-- BEGIN SOURCE MATERIAL --
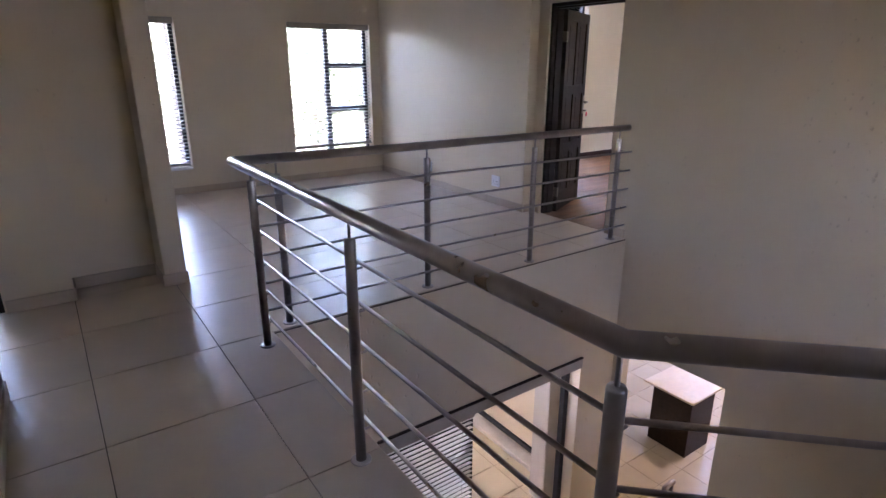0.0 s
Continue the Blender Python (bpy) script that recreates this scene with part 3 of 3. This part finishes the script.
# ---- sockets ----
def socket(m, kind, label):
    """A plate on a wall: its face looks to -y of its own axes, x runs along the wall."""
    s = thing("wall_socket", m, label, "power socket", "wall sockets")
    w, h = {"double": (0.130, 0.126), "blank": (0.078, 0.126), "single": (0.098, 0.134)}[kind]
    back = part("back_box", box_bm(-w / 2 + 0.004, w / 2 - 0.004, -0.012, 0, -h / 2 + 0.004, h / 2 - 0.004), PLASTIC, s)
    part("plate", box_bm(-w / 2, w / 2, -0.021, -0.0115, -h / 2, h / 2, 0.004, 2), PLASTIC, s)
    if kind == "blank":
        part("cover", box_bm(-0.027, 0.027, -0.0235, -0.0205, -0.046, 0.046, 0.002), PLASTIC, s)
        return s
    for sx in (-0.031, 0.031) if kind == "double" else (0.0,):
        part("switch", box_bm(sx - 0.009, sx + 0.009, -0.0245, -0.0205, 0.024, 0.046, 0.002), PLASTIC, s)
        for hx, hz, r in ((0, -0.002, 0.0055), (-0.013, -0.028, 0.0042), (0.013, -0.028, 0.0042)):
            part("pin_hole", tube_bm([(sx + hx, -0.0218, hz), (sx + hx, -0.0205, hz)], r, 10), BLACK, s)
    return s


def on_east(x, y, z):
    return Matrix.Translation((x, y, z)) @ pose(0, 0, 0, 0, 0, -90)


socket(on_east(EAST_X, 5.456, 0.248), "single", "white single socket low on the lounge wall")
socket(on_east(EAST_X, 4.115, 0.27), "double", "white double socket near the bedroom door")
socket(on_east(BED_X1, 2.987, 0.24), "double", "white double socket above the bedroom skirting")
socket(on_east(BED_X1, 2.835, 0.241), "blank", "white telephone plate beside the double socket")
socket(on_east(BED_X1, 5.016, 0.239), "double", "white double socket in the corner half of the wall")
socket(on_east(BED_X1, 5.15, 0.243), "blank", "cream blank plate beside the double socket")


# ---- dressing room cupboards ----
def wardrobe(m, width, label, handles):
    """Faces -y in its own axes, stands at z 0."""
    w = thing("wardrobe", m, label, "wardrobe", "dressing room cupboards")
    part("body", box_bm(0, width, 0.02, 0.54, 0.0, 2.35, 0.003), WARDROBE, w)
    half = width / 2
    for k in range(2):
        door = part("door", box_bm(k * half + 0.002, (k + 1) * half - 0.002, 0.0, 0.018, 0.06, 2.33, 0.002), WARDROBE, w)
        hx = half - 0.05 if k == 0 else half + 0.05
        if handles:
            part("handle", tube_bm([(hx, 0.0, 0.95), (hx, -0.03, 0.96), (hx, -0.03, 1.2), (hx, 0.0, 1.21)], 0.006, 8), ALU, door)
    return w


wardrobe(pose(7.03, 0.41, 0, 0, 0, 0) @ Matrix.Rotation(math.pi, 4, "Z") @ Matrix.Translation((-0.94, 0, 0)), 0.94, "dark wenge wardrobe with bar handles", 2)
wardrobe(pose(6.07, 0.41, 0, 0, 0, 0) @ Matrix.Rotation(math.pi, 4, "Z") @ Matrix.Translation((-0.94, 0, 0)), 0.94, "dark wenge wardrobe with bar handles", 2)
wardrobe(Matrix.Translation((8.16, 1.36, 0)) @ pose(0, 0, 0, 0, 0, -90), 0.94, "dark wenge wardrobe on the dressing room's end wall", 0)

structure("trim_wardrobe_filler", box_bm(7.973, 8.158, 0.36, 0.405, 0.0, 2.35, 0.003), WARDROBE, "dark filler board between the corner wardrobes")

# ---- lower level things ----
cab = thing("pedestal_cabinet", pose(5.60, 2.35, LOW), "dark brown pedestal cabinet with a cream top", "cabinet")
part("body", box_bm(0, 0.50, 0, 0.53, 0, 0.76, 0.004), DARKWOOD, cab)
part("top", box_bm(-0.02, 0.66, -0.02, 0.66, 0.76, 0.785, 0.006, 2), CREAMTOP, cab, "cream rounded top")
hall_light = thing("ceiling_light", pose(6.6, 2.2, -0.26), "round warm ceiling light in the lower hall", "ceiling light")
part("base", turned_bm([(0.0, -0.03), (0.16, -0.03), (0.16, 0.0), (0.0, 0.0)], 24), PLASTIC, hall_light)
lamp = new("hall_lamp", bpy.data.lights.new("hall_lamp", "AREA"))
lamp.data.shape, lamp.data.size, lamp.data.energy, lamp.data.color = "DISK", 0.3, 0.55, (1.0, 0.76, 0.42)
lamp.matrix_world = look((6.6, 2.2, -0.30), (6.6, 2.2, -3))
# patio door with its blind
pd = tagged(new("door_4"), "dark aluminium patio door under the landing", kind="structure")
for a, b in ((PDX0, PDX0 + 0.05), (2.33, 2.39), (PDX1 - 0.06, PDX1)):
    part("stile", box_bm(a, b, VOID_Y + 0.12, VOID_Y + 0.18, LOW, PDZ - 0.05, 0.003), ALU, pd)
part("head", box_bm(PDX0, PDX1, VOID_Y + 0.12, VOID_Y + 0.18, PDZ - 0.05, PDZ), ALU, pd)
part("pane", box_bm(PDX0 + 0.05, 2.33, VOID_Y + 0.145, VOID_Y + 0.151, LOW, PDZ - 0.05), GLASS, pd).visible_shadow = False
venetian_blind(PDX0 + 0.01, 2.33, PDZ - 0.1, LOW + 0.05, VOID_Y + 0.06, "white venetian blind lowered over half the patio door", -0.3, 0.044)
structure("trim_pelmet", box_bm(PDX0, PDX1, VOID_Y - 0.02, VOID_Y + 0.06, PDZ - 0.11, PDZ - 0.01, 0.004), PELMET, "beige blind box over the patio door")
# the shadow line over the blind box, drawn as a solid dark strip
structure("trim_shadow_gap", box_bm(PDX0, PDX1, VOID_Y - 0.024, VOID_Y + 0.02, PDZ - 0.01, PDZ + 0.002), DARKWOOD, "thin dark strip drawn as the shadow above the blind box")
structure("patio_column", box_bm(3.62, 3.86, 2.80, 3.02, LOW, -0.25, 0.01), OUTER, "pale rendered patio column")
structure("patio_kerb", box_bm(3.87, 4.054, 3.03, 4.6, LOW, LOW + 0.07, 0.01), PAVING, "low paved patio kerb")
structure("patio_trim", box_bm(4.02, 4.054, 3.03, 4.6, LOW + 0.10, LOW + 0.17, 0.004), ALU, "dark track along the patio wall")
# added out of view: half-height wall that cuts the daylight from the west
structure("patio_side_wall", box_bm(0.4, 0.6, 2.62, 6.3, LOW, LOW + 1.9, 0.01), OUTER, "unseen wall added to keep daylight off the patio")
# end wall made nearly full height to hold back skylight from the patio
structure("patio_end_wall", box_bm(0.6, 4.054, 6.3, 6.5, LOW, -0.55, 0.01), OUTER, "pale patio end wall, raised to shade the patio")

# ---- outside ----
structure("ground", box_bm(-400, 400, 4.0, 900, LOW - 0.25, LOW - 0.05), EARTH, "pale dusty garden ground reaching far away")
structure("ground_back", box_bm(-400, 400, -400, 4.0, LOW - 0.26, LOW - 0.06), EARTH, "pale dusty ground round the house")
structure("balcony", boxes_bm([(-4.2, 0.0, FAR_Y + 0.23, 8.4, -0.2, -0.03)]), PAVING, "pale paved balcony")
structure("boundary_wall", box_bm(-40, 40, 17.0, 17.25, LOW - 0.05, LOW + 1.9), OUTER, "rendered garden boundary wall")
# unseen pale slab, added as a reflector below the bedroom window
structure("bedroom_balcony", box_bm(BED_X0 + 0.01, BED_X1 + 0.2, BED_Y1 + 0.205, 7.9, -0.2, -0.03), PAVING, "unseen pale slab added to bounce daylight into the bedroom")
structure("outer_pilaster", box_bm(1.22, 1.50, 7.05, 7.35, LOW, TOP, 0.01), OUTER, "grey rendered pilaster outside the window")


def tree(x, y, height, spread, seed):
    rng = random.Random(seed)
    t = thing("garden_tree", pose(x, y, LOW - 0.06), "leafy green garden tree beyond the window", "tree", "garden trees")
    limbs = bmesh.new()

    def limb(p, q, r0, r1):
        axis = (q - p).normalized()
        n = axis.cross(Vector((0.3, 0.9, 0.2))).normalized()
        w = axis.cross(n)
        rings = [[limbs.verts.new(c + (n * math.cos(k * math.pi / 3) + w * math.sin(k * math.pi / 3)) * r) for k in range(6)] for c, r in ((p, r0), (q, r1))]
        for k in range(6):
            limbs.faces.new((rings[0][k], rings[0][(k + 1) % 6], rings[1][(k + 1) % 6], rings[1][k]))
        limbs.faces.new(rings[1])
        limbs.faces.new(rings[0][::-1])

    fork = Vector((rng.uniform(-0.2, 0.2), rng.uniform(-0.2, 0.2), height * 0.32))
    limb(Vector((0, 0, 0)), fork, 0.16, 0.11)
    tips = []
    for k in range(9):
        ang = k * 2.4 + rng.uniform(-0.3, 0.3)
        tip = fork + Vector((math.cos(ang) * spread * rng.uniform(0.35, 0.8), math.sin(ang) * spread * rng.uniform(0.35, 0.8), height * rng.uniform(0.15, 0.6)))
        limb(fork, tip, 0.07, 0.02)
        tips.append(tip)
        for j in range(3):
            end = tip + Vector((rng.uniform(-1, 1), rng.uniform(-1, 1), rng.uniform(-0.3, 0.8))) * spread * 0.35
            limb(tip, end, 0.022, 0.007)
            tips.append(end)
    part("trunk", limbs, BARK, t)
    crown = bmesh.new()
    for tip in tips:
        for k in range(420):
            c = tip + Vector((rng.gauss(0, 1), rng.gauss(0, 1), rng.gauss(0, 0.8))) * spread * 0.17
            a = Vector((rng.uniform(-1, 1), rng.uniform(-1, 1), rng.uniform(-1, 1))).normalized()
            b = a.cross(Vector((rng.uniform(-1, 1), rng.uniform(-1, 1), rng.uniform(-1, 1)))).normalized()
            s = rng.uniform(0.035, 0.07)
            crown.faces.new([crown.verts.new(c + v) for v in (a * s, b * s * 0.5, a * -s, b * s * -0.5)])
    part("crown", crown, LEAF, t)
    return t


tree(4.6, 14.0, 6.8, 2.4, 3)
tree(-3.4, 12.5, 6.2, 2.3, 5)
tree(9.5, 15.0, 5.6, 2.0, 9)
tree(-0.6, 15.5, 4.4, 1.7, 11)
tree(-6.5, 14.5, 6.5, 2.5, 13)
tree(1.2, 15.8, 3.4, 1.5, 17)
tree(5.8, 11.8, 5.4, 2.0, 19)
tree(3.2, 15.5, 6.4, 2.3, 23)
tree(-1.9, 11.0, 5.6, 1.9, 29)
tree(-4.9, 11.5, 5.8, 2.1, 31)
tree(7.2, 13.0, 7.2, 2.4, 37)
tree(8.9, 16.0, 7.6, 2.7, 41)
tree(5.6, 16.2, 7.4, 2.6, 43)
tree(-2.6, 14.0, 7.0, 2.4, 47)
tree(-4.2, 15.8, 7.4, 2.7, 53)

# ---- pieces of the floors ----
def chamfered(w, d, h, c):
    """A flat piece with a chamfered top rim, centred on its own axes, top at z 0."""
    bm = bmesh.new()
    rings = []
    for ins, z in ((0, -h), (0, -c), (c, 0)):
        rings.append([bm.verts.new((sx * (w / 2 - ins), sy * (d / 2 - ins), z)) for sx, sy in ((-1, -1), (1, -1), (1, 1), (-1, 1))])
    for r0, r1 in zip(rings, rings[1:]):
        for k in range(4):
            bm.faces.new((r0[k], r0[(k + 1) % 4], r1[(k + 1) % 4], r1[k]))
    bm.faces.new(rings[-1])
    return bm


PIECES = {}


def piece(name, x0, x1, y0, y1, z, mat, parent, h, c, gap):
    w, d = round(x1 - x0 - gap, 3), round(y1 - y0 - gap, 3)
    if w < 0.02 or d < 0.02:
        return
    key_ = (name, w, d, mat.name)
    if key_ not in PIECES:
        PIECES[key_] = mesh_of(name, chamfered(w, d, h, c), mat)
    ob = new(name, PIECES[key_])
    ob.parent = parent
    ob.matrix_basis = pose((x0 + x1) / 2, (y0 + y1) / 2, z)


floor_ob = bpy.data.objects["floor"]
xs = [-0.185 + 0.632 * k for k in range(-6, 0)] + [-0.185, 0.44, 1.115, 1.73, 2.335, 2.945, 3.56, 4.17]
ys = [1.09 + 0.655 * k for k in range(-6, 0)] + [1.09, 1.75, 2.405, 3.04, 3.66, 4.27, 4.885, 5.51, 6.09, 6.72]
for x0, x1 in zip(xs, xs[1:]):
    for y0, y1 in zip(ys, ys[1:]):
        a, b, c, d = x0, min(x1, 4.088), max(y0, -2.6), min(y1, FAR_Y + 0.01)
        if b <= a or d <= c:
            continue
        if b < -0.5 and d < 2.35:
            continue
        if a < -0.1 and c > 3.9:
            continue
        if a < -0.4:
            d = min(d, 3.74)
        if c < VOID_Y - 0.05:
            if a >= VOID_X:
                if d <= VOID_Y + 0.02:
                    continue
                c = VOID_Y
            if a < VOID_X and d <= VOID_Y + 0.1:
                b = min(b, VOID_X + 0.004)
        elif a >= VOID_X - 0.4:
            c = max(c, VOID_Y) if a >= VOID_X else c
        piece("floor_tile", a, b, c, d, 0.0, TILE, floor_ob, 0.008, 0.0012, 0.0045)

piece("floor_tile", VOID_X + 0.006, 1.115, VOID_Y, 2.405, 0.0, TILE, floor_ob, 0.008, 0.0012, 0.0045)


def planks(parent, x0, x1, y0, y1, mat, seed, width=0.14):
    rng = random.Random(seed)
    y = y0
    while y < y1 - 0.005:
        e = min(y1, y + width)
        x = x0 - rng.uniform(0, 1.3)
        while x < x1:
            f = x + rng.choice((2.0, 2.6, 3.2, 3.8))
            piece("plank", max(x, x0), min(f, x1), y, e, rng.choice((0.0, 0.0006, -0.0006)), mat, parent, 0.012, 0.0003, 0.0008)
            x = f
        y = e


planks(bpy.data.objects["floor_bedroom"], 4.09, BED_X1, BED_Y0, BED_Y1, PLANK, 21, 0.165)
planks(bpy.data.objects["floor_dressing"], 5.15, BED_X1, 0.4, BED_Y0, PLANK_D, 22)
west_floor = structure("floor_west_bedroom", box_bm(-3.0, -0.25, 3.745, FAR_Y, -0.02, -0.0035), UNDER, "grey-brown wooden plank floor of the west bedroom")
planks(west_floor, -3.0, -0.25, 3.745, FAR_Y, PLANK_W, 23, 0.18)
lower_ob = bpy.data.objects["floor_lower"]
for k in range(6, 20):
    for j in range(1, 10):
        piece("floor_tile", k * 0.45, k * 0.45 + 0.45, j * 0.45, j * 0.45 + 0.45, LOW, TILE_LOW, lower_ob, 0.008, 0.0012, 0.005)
-- END SOURCE MATERIAL --
WHAT TO DO:
Count how many lines of the listing above include "with" and report that number alone.

SOLVED PROBLEM:
6